Second, even if Zelensky didn’t want the U.S. at the table, the U.S. has a long history of both working to entice both sides of conflicts to engage in peace talks and taking a direct role in the negotiations. Was it illegitimate, for example, for the U.S. to pressure both the U.K. and the Irish Republican Army (IRA) to make peace in the 1990s? Here it’s not Chomsky, but his critics, who want to apply strange new standards to global diplomacy.
It’s one thing to argue that the U.S. should scale back its role in the world to the point where it would no longer make sense for it to be involved in negotiations about conflicts in distant parts of the world. A great many Americans would reject this suggestion out of hand as “isolationism.” I’m not one of them.
But whatever you think about that question, we can’t have it both ways—if the U.S. can get involved by flooding the conflict zone with weapons to help the side we favor win, then it’s surely not too much meddling for us to promote peace negotiations.

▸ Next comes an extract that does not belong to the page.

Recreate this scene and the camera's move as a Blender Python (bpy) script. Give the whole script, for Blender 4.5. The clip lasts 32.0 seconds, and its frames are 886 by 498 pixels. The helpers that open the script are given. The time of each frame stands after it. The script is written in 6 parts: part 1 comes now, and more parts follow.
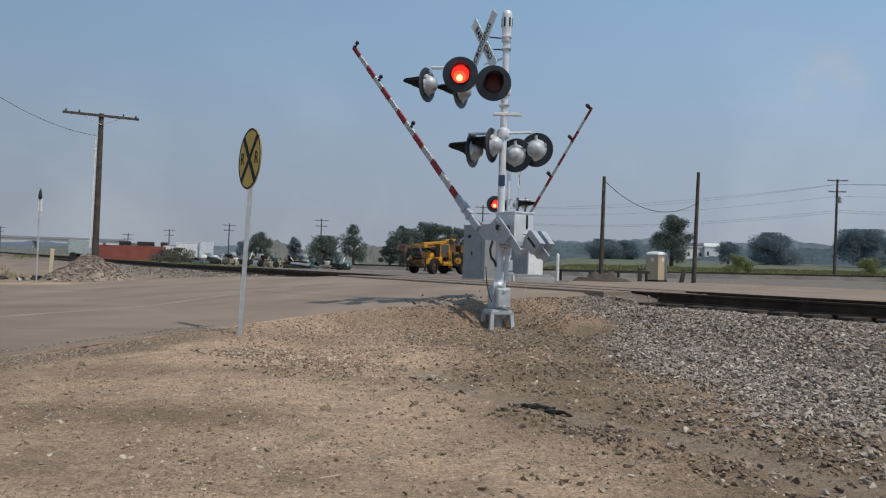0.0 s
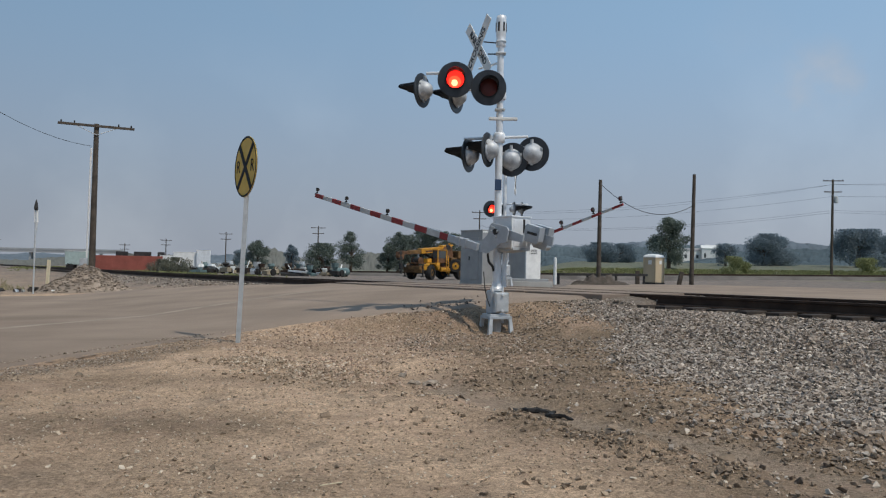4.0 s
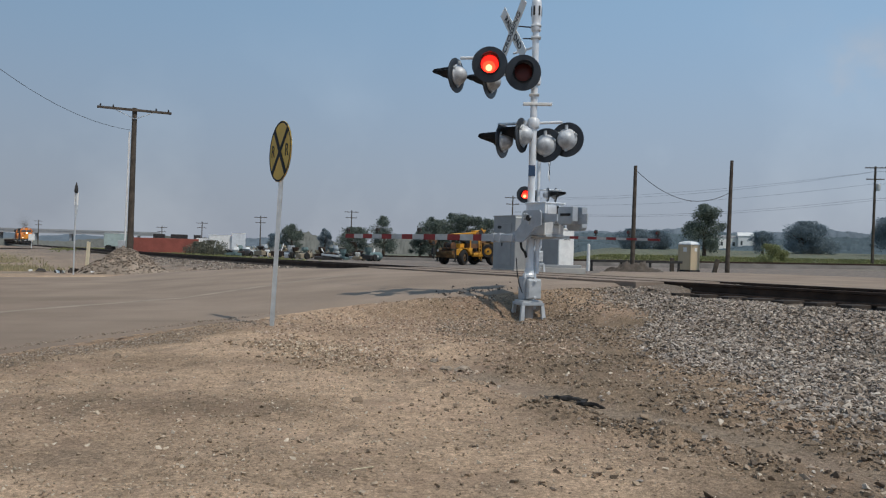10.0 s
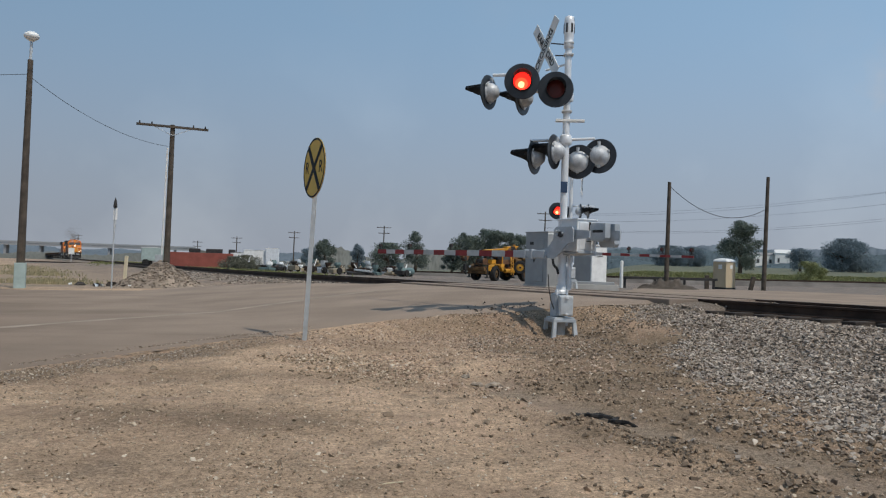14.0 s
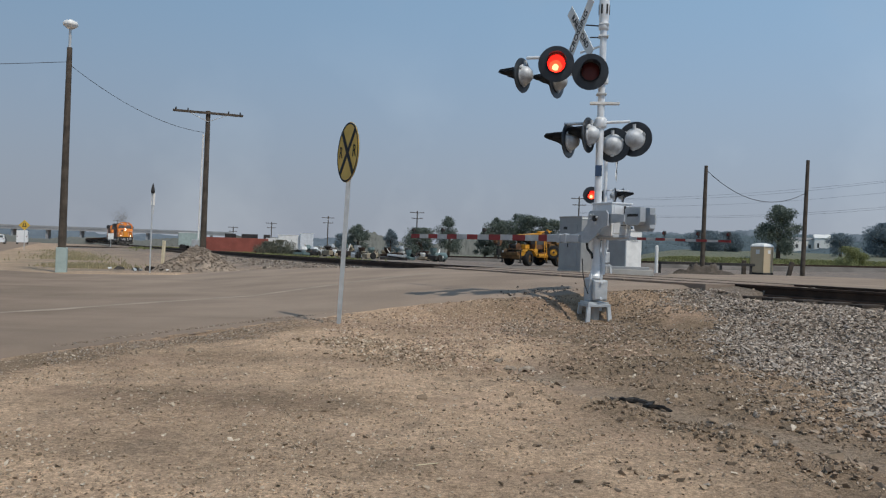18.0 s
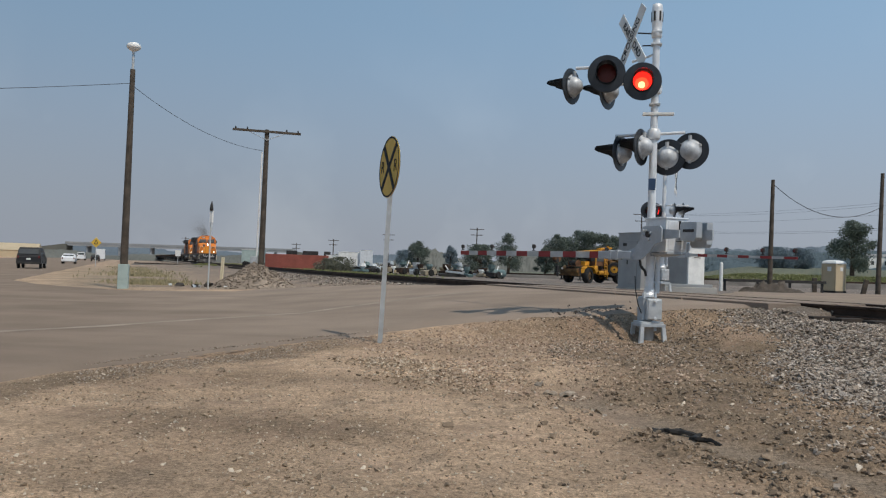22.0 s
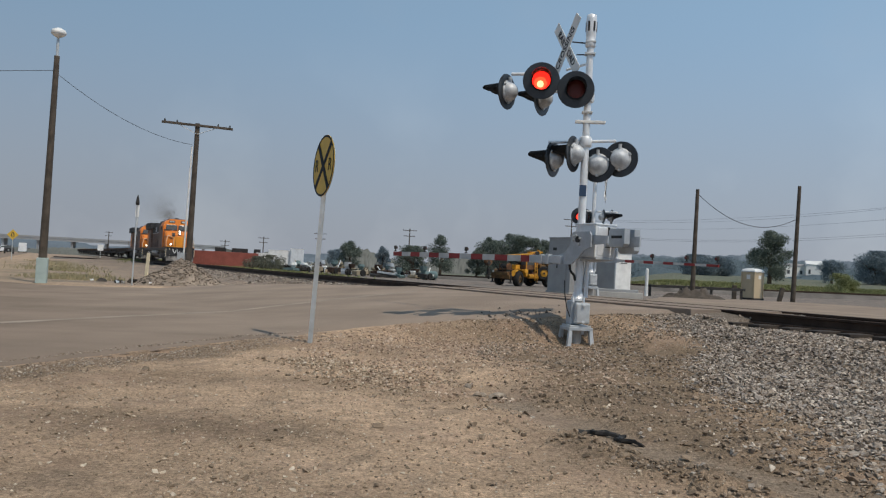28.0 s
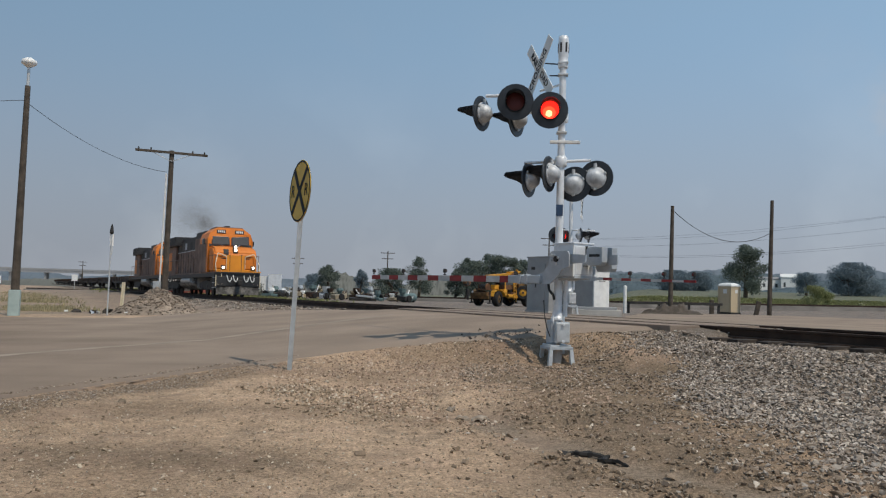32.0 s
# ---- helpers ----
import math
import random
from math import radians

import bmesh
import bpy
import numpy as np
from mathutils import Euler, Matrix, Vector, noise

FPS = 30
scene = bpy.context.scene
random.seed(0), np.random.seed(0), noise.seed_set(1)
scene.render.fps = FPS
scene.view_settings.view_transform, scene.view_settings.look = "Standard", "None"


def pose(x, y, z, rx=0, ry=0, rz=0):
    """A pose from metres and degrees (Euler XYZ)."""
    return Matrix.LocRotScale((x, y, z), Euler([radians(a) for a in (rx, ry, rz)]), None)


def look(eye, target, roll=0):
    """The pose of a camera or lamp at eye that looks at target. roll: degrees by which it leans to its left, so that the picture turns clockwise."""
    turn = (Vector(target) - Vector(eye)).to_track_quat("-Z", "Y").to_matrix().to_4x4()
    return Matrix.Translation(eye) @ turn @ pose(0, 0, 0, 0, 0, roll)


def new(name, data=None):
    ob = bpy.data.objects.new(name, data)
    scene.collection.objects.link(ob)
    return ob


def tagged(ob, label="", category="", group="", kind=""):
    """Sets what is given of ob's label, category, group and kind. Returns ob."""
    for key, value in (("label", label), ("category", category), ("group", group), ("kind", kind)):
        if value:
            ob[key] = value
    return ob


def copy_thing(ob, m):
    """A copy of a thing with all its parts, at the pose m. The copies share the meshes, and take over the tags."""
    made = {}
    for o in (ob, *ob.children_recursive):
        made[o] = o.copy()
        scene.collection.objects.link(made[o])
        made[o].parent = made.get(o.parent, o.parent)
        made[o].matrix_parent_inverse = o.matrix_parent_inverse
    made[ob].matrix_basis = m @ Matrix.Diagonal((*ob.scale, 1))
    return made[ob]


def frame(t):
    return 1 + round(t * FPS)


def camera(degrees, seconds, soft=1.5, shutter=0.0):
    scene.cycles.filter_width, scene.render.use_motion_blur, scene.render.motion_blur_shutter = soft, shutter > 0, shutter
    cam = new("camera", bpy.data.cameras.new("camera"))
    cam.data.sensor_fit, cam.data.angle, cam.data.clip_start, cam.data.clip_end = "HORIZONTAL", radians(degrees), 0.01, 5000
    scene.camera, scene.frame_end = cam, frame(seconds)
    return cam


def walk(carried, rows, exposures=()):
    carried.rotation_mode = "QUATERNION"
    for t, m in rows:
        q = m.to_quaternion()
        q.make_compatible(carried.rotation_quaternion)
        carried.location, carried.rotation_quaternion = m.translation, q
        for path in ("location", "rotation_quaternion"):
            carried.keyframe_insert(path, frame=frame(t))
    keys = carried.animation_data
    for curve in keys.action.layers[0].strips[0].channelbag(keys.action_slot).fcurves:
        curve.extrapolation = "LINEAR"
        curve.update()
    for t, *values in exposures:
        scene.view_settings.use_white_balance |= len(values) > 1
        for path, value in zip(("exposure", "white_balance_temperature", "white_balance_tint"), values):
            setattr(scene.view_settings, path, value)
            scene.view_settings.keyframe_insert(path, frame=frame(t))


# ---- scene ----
cam = camera(58.0, 32.0, 1.2)
PATH = [
    (0, (0.048, 0.029, 1.216), (0.034, 2.029, 1.233), 1.9),
    (0.5, (0.047, 0.038, 1.203), (0.025, 2.038, 1.234), 1.9),
    (1, (0.042, 0.03, 1.209), (-0.004, 2.029, 1.223), 1.9),
    (1.5, (0.033, 0.058, 1.207), (-0.038, 2.057, 1.206), 1.5),
    (2, (0.037, 0.055, 1.212), (0.001, 2.054, 1.247), 1.0),
    (2.5, (0.044, 0.06, 1.21), (0.029, 2.06, 1.245), 0.9),
    (4.5, (0.044, 0.035, 1.208), (0.042, 2.035, 1.239), 1.2),
    (5, (0.061, 0.025, 1.208), (0.074, 2.023, 1.273), 1.1),
    (5.5, (0.058, 0.034, 1.211), (0.087, 2.033, 1.257), 0.5),
    (6, (0.056, 0.042, 1.207), (0.088, 2.041, 1.241), 0.9),
    (6.5, (0.061, 0.033, 1.208), (0.099, 2.032, 1.255), 0.5),
    (7, (0.055, 0.043, 1.21), (0.093, 2.042, 1.26), 0.5),
    (7.5, (0.046, 0.034, 1.216), (0.048, 2.034, 1.263), 0.4),
    (8, (0.052, 0.019, 1.21), (0.053, 2.019, 1.256), 0.6),
    (8.5, (0.061, 0.039, 1.212), (0.057, 2.039, 1.239), 0.6),
    (9, (0.057, 0.034, 1.209), (0.054, 2.034, 1.229), 0.8),
    (9.5, (0.051, 0.04, 1.208), (-0.036, 2.038, 1.163), 0.9),
    (10, (0.043, 0.052, 1.22), (-0.045, 2.05, 1.212), 1.6),
    (10.5, (0.005, 0.008, 1.2), (-0.24, 1.993, 1.203), 0.7),
    (11, (0.048, 0.046, 1.222), (-0.116, 2.038, 1.269), 1.3),
    (11.5, (0.055, 0.039, 1.223), (-0.092, 2.032, 1.284), 1.0),
    (12, (0.05, 0.034, 1.229), (-0.119, 2.026, 1.293), 1.4),
    (12.5, (0.052, 0.04, 1.223), (-0.113, 2.033, 1.272), 1.5),
    (13, (0.053, 0.032, 1.22), (-0.116, 2.025, 1.263), 1.8),
    (13.5, (0.051, 0.037, 1.223), (-0.138, 2.028, 1.248), 1.9),
    (14, (0.049, 0.015, 1.223), (-0.12, 2.007, 1.252), 1.9),
    (14.5, (0.053, 0.016, 1.214), (-0.136, 2.007, 1.246), 1.9),
    (15, (0.052, 0.02, 1.217), (-0.172, 2.007, 1.236), 2.0),
    (15.5, (0.045, 0.017, 1.207), (-0.193, 2.003, 1.221), 1.9),
    (17.5, (0.045, 0.041, 1.211), (-0.203, 2.025, 1.21), 2.0),
    (18, (0.045, 0.022, 1.209), (-0.205, 2.007, 1.198), 1.9),
    (18.5, (0.08, 0.062, 1.218), (-0.183, 2.045, 1.23), 2.3),
    (19, (0.147, 0.073, 1.208), (-0.15, 2.05, 1.191), 2.2),
    (19.5, (0.146, 0.257, 1.199), (-0.205, 2.225, 1.149), 2.8),
    (20, (0.135, 0.388, 1.206), (-0.173, 2.364, 1.244), 2.9),
    (20.5, (0.161, 0.437, 1.208), (-0.131, 2.416, 1.23), 2.0),
    (21, (0.212, 0.437, 1.216), (-0.169, 2.4, 1.247), 2.4),
    (21.5, (0.231, 0.447, 1.217), (-0.174, 2.406, 1.245), 1.7),
    (22, (0.243, 0.457, 1.219), (-0.159, 2.416, 1.245), 1.9),
    (22.5, (0.231, 0.448, 1.215), (-0.168, 2.408, 1.246), 2.2),
    (23, (0.234, 0.452, 1.215), (-0.162, 2.412, 1.245), 2.3),
    (23.5, (0.242, 0.451, 1.219), (-0.163, 2.409, 1.254), 2.0),
    (24, (0.237, 0.451, 1.219), (-0.149, 2.413, 1.263), 2.3),
    (24.5, (0.241, 0.457, 1.219), (-0.124, 2.423, 1.258), 2.3),
    (25, (0.236, 0.44, 1.214), (-0.116, 2.408, 1.258), 2.3),
    (25.5, (0.243, 0.45, 1.213), (-0.074, 2.424, 1.241), 1.5),
    (27.5, (0.235, 0.452, 1.215), (-0.028, 2.435, 1.248), 1.8),
    (28, (0.234, 0.434, 1.222), (-0.001, 2.42, 1.258), 3.1),
    (28.5, (0.227, 0.447, 1.218), (-0.023, 2.431, 1.261), 3.4),
    (29, (0.214, 0.43, 1.213), (-0.037, 2.414, 1.238), 2.8),
    (29.5, (0.218, 0.458, 1.224), (-0.072, 2.437, 1.237), 1.5),
    (30, (0.244, 0.457, 1.217), (0.044, 2.447, 1.222), 1.2),
    (30.5, (0.215, 0.471, 1.228), (-0.028, 2.456, 1.265), 1.7),
    (31, (0.247, 0.467, 1.231), (0.001, 2.451, 1.311), 2.0),
    (31.5, (0.241, 0.462, 1.233), (0.016, 2.448, 1.314), 1.9),
    (32, (0.229, 0.455, 1.237), (0.046, 2.445, 1.329), 1.7),
]
TINT = [(0, 6400), (11, 6400), (12, 6640), (13, 6650), (14, 6430), (20, 6410), (21, 6490), (22, 6550), (24, 6640), (25, 6430), (28, 6610), (29, 6550), (30, 6450), (31, 6390), (32, 6600)]
walk(cam, [(t, look(eye, target, roll)) for t, eye, target, roll in PATH], [(t, 0.0, kelvin, 10) for t, kelvin in TINT])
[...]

A final point about this: American-led international sanctions have inflicted deep pain on the Russian economy. Surely, American diplomats directly participating in the talks and offering to lift those sanctions would be a major enticement for Russia to agree to the sort of peace deal Professor Chomsky outlines—one which would involve Russia giving up most of its original war aims.
Remember Putin’s outrageous claim that he was out to “demilitarize and denazify” Ukraine? It’s hard to see what would count as achieving that short of outright regime change in Kyiv.
Many Americans are convinced that Putin will never accept anything short of such a total victory and that, as such, there’s no point in pushing for a diplomatic solution. All I can say to that is that we won’t know if we don’t try.
Diplomacy can be messy and demoralizing. Peace negotiations rarely result in anything close to perfect justice. But the alternative is—at best—an enormous amount of avoidable human suffering and at worst the end of human civilization. Let’s give peace a chance.